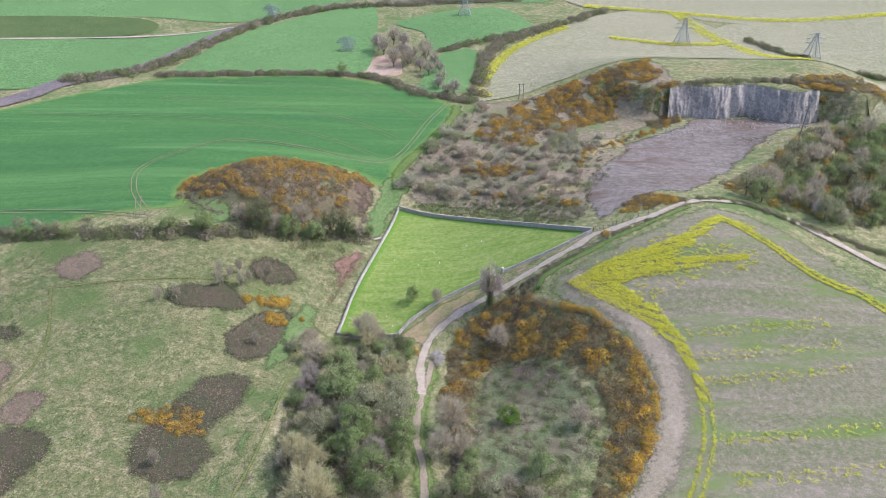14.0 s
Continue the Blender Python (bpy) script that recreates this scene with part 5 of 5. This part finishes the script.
oilseed(scatter([(43, 137.3), (45.4, 151.4), (50.4, 149.3), (54, 140.6), (60.9, 139.5), (58.8, 136.3)], 0.5), "loose patch of yellow oilseed plants", 0.45)
oilseed(scatter([(61, 140.6), (81.3, 149.3), (91.3, 153.7), (88.9, 144.8), (72.8, 139.5)], 0.6), "thin scatter of yellow oilseed plants", 0.35)
oilseed(scatter([(60.2, 117.4), (79.9, 124), (81.9, 116.3), (66.2, 111.7)], 0.7), "thin scatter of yellow oilseed plants", 0.3)
FAN = [(32, 226.4), (38.3, 229.6), (44.4, 232.4), (53.4, 234.7), (62.8, 238.9), (75, 249.4), (76.8, 247), (68.5, 238.5), (64, 233.8), (58, 231), (69.5, 230.4), (79, 231.5), (79, 229.8), (66, 226.8), (56, 225), (48, 223.8), (45, 222), (47.8, 218.5), (52.8, 213), (56.8, 204), (58.4, 194), (57.8, 186), (56.6, 186), (56.4, 194), (53.8, 203), (48.2, 210.2), (43, 215), (38, 220), (34, 224)]
p = scatter(FAN, 0.3)
way = np.arctan2(p[:, 1] - 225.6, p[:, 0] - 27.0)
grain = np.array([noise.noise(Vector((a / 2.2, b / 2.2, 8.0))) + 0.7 * noise.noise(Vector((a / 0.5, b / 0.5, 3.0))) for a, b in p])
furrow = 1.1 * np.sin(way * 80 + 0.8 * grain) + 1.3 * grain
oilseed(p[furrow > -1.15 + 0.01 * np.hypot(p[:, 0] - 32, p[:, 1] - 226)], "dense fan of bright yellow flowering oilseed plants", 0.95, 0.95)
p = scatter([(34, 222), (44, 213), (50, 205), (55, 208), (52, 216), (62, 222), (80, 226), (82, 234), (70, 236), (74, 243), (60, 240), (46, 234.5), (38, 231)], 0.45)
grain = np.array([noise.noise(Vector((a / 3.2, b / 1.4, 2.0))) for a, b in p])
oilseed(p[grain > 0.0], "thin scatter of yellow oilseed plants", 0.4)
oilseed(rows([(75.2, 248.8), (81, 243.1), (87, 235.8), (93.6, 226.8), (99.7, 222.1), (104.8, 219.4), (116, 205)], (-0.6, 0.6), 0.25, 0.3), "line of yellow oilseed plants", 0.75)
oilseed(rows([(78.5, 245.8), (83.6, 242.9)], (-1, 0, 1), 0.5, 0.3), "line of yellow oilseed plants", 0.75)
for y0 in (205, 198, 191, 175, 165):
    oilseed(rows([(58, y0), (72, y0 + 1), (92, y0 + 4)], (0, 1.2), 0.7, 0.5), "thin line of yellow oilseed plants", 0.3)
for line, wide in (([(131.1, 524), (138.4, 477.1), (152.1, 445.3), (166, 414.5)], 5), ([(78.4, 539), (134.4, 524.1), (191.1, 511.7), (257.5, 525.9)], 4), ([(13.8, 376.6), (12, 392.5), (28.4, 443.1), (60.6, 487.6)], 3), ([(83, 467.8), (115, 458.7), (138.7, 461.7)], 3), ([(175.3, 353.5), (193.8, 360.4), (204.3, 375.3), (232.2, 381.4)], 8)):
    oilseed(rows(line, np.linspace(-wide / 2, wide / 2, 5), 1.0, 0.6), "far yellow line of oilseed plants", 0.6, 1.8)

# ---- dry stone walls, gate, fence, posts ----
def wall(points, high, label, coping=True):
    """A field wall of rough stones with upright coping stones."""
    line = curve(points, 0.42)
    root = tagged(new("stone_wall"), label, "stone wall")
    stones, tops = [], []
    for a, b in zip(line[:-1], line[1:]):
        d = b - a
        yaw = math.atan2(d[1], d[0])
        n = np.array([-d[1], d[0]]) / np.linalg.norm(d)
        m = (a + b) / 2
        z = float(land(*m))
        for k in range(5):
            shift = RNG.uniform(-0.18, 0.18)
            w = 0.62 - 0.05 * k
            c = m + d * shift + n * RNG.normal(0, 0.02)
            stones.append(box(c[0], c[1], z + 0.02 + high / 5 * (k + 0.4), np.linalg.norm(d) * RNG.uniform(0.85, 1.15), w, high / 5 * RNG.uniform(0.9, 1.12), yaw + RNG.normal(0, 0.04), 0.96, 0.02))
        if coping:
            for q in range(2):
                c = m + d * (q * 0.5 - 0.25)
                tops.append(box(c[0], c[1], z + high + RNG.uniform(0.02, 0.12), 0.15, RNG.uniform(0.38, 0.55), RNG.uniform(0.22, 0.38), yaw + RNG.normal(0, 0.2), 0.8, 0.03))
    sv, sf = join(stones)
    s = part("stones", mesh_np("stones", sv, sf, STONE), root, "weathered grey stones")
    s["kind"] = "stuff"
    if tops:
        tv, tf = join(tops)
        s = part("coping", mesh_np("coping", tv, tf, STONE), root, "upright pale coping stones")
        s["kind"] = "stuff"
    return root


wall([WALL_A] + NORTH_SIDE + [WALL_E], 1.15, "long grey rubble stone wall along the paddock")
wall([WALL_A] + WEST_SIDE + [WALL_W], 0.85, "pale rubble stone wall between paddock and rough grass")
wall([WALL_W, (-24, 219.5), (-20, 219.4)], 1.0, "short rubble stone wall at the paddock corner")
wall([(-20, 219.4), WALL_SW], 1.0, "short rubble stone wall at the paddock corner")
wall([WALL_SW] + SOUTH_SIDE[:4], 0.75, "low rubble stone wall beside the track")
wall([(16, 238)] + SOUTH_SIDE[5:] + [WALL_E], 0.75, "rubble stone wall beside the track")


def pillar(x, y):
    z = float(land(x, y))
    root = tagged(new("gate_pillar"), "square pale stone gate pillar", "gate pillar", "gate pillars")
    yaw = math.atan2(1.6, 3.0)
    v, f = join([box(x, y, z + 0.2 + 0.34 * k, 0.72, 0.72, 0.36, yaw + RNG.normal(0, 0.03), 0.98, 0.02) for k in range(4)])
    part("shaft", mesh_np("shaft", v, f, STONE), root)
    v, f = box(x, y, z + 1.6, 0.86, 0.86, 0.16, yaw, 0.9, 0.02)
    part("cap", mesh_np("cap", v, f, STONE), root)


pillar(13.3, 237.6)
pillar(15.6, 237.9)
gate = tagged(new("field_gate"), "open galvanised steel gate swung into the paddock", "gate")
gx0, gy0 = 15.3, 238.4
zz = float(land(gx0, gy0)) + 0.15
hd = np.array([-0.75, 0.66])
for k in range(5):
    v, f = tube((gx0, gy0, zz + 0.25 * k), (gx0 + hd[0] * 2.4, gy0 + hd[1] * 2.4, zz + 0.25 * k), 0.03, 0.03)
    part("rail", mesh_np("rail", v, f, GALV), gate)
for t in (0.0, 1.2, 2.4):
    v, f = tube((gx0 + hd[0] * t, gy0 + hd[1] * t, zz - 0.05), (gx0 + hd[0] * t, gy0 + hd[1] * t, zz + 1.08), 0.035, 0.035)
    part("upright", mesh_np("upright", v, f, GALV), gate)

fence = tagged(new("mesh_fence"), "dark green steel fence across the quarry entrance", "fence")
spots = [(42.6, 246), (43.8, 246.5), (45.4, 247), (46.4, 247.2), (47.5, 247.6), (49.3, 248.3), (51.6, 249.1), (53.9, 249.8), (56.9, 251.2)]
for (x, y), (x2, y2) in zip(spots, spots[1:] + [(59.2, 252.2)]):
    z = float(land(x, y))
    v, f = box(x, y, z + 0.85, 0.07, 0.07, 1.75, 0.6)
    part("post", mesh_np("post", v, f, GREENMETAL), fence)
    for h in (0.4, 0.8, 1.2, 1.6):
        v, f = tube((x, y, z + h), (x2, y2, float(land(x2, y2)) + h), 0.018, 0.018, 4)
        part("wire", mesh_np("wire", v, f, GREENMETAL), fence)
v, f = box(41.2, 246.9, float(land(41.2, 246.9)) + 0.7, 0.16, 0.16, 1.5, 0.6)
tagged(new("gate_post", mesh_np("gate_post", v, f, RUST)), "rusty reddish post at the wall end", "post")


def sign(x, y, yaw):
    z = float(land(x, y)) + 1.15
    root = tagged(new("notice_board"), "small white notice board with dark and red lines", "sign", "notices")
    v, f = box(x, y, z, 0.62, 0.04, 0.46, yaw)
    part("board", mesh_np("board", v, f, WHITE), root)
    dx, dy = math.sin(yaw) * 0.026, -math.cos(yaw) * 0.026
    for k, w in enumerate((0.4, 0.48, 0.3)):
        v, f = box(x + dx, y + dy, z + 0.12 - 0.11 * k, w, 0.012, 0.05, yaw)
        part("line_of_writing", mesh_np("line_of_writing", v, f, RUST if k == 0 else INK), root)
    v, f = box(x - dx * 2, y - dy * 2, z - 0.6, 0.07, 0.05, 1.5, yaw)
    part("stake", mesh_np("stake", v, f, TIMBER), root)


sign(42, 248.1, 0.62)
sign(52.4, 248.1, 0.62)
for x, y in ((-4.2, 254.9), (5.6, 256.9), (-15.8, 251.5), (-8.5, 248.6), (-2.3, 248.8), (10.1, 257.9), (-16, 227.3), (-14, 223.4)):
    z = float(land(x, y))
    v, f = join([box(x, y, z + 0.25, 0.16, 0.16, 0.5, 0.4, 0.9), box(x, y, z + 0.53, 0.2, 0.2, 0.08, 0.4)])
    tagged(new("marker_stake", mesh_np("marker_stake", v, f, WHITE)), "short white marker stake standing in grass", "marker", "paddock markers")
for (x, y), (x2, y2) in (((37.2, 238.9), (39.7, 239.9)), ((40.3, 240.1), (42.7, 241.9))):
    z = float(land(x, y)) + 0.45
    root = tagged(new("timber_rail"), "bleached timber rail on low posts beside the track", "rail", "timber rails")
    v, f = tube((x, y, z), (x2, y2, z + 0.25), 0.1, 0.1, 6)
    part("rail", mesh_np("rail", v, f, PALETIMBER), root)
    for a, b in ((x, y), (x2, y2)):
        v, f = tube((a, b, z - 0.7), (a, b, z + 0.1), 0.07, 0.07, 6)
        part("post", mesh_np("post", v, f, TIMBER), root)
v, f = tube((-23.2, 262.8, float(land(-23.2, 262.8)) + 0.3), (-21.1, 264, float(land(-21.1, 264)) + 0.5), 0.35, 0.28, 8)
tagged(new("pale_log", mesh_np("pale_log", v, f, PALETIMBER)), "pale log lying beside the stone wall", "log")


def utility_pole(x, y, high, lean=0.0):
    z = float(land(x, y))
    root = tagged(new("utility_pole"), "dark wooden utility pole", "utility pole", "utility poles")
    v, f = tube((x, y, z - 0.3), (x + lean, y, z + high), 0.22, 0.16, 8)
    part("pole", mesh_np("pole", v, f, TIMBER), root)
    v, f = box(x + lean, y, z + high - 0.4, 1.9, 0.14, 0.16, 0.3)
    part("crossarm", mesh_np("crossarm", v, f, TIMBER), root)
    for o in (-0.8, 0, 0.8):
        v, f = tube((x + lean + o, y + o * 0.3, z + high - 0.35), (x + lean + o, y + o * 0.3, z + high), 0.06, 0.04, 6)
        part("insulator", mesh_np("insulator", v, f, WHITE), root)


utility_pole(126.4, 320.3, 13.3, 0.6)
utility_pole(27.9, 374.9, 7)
utility_pole(29.7, 375, 7)


def pylon(x, y, high):
    z = float(land(x, y))
    root = tagged(new("pylon"), "grey lattice steel electricity pylon", "pylon", "pylons")
    leg = []
    wide = lambda h: 3.2 * (1 - h / high) ** 1.3 + 0.5
    hs = np.linspace(0, high, 9)
    for sx, sy in ((1, 1), (1, -1), (-1, 1), (-1, -1)):
        pts = [np.array([x + sx * wide(h), y + sy * wide(h), z + h]) for h in hs]
        v, f = join([tube(a, b, 0.16, 0.16, 4) for a, b in zip(pts[:-1], pts[1:])])
        part("leg", mesh_np("leg", v, f, GALV), root)
        leg.append(pts)
    br = []
    for i, j in ((0, 1), (1, 3), (3, 2), (2, 0)):
        for k in range(8):
            br += [tube(leg[i][k], leg[j][k + 1], 0.09, 0.09, 3), tube(leg[j][k], leg[i][k + 1], 0.09, 0.09, 3)]
    v, f = join(br)
    part("bracing", mesh_np("bracing", v, f, GALV), root)
    for h, w in ((0.62, 5.5), (0.78, 5.0), (0.93, 4.0)):
        v, f = join([tube((x - w, y, z + high * h), (x, y, z + high * h + 1.2), 0.14, 0.14, 4), tube((x + w, y, z + high * h), (x, y, z + high * h + 1.2), 0.14, 0.14, 4), tube((x - w, y, z + high * h), (x + w, y, z + high * h), 0.12, 0.12, 4)])
        part("crossarm", mesh_np("crossarm", v, f, GALV), root)


pylon(176.8, 434.9, 13)
pylon(119.2, 460.6, 13.6)
pylon(-56.9, 443.9, 6.6)
pylon(-110.8, 507.7, 7.9)
pylon(3.7, 513.5, 11.3)

# ---- quarry cliff and stones ----
xs = np.linspace(87, 146, 150)
edge = 356 + 4 * np.sin(xs / 14) + 2 * np.sin(xs / 4.5)
hs = np.linspace(0, 1, 26)
vv = []
for j, t in enumerate(hs):
    for x, e in zip(xs, edge):
        low, high = float(land(x, e - 8)) - 0.6, float(land(x, e + 6)) + 0.2
        groove = noise.noise(Vector((x / 2.6, t * 1.2, 2.0))) * 1.5 + noise.noise(Vector((x / 0.9, t * 5, 5.0))) * 0.6
        vv.append((x, e - 4.5 + 4.2 * t**1.4 + groove, low + (high - low) * t))
k = (np.arange(25)[:, None] * 150 + np.arange(149)[None]).ravel()
tagged(new("quarry_cliff", mesh_np("quarry_cliff", vv, np.stack([k, k + 1, k + 151, k + 150], 1), ROCK)), "pale grey fluted rock face of the quarry", "cliff", kind="structure")
rubble = []
for cx, cy, n, spread_m in ((96.1, 344, 90, 5.9), (115.1, 347.6, 120, 7.8), (137.4, 349.6, 90, 5.9), (134.2, 345.1, 70, 5.9), (114.1, 324.3, 60, 4.5), (133, 343.9, 60, 6.5), (86.9, 339.3, 70, 5.2), (83.9, 334.9, 50, 5.2)):
    for _ in range(n):
        x, y = cx + RNG.normal(0, spread_m), cy + RNG.normal(0, spread_m * 0.45)
        s = RNG.uniform(0.25, 0.4 + 0.6 * RNG.uniform(0, 1) ** 3)
        rubble.append(box(x, y, float(land(x, y)) + s * 0.25, s * RNG.uniform(0.8, 1.5), s, s * 0.8, RNG.uniform(0, 3), RNG.uniform(0.5, 0.8), s * 0.12))
v, f = join(rubble)
tagged(new("quarry_rubble", mesh_np("quarry_rubble", v, f, ROCK)), "heaps of dark angular rubble on the quarry floor", "rubble", kind="stuff")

Aim
Going over the lines above, work out how many include "with", then give only that number.

Expected answer
3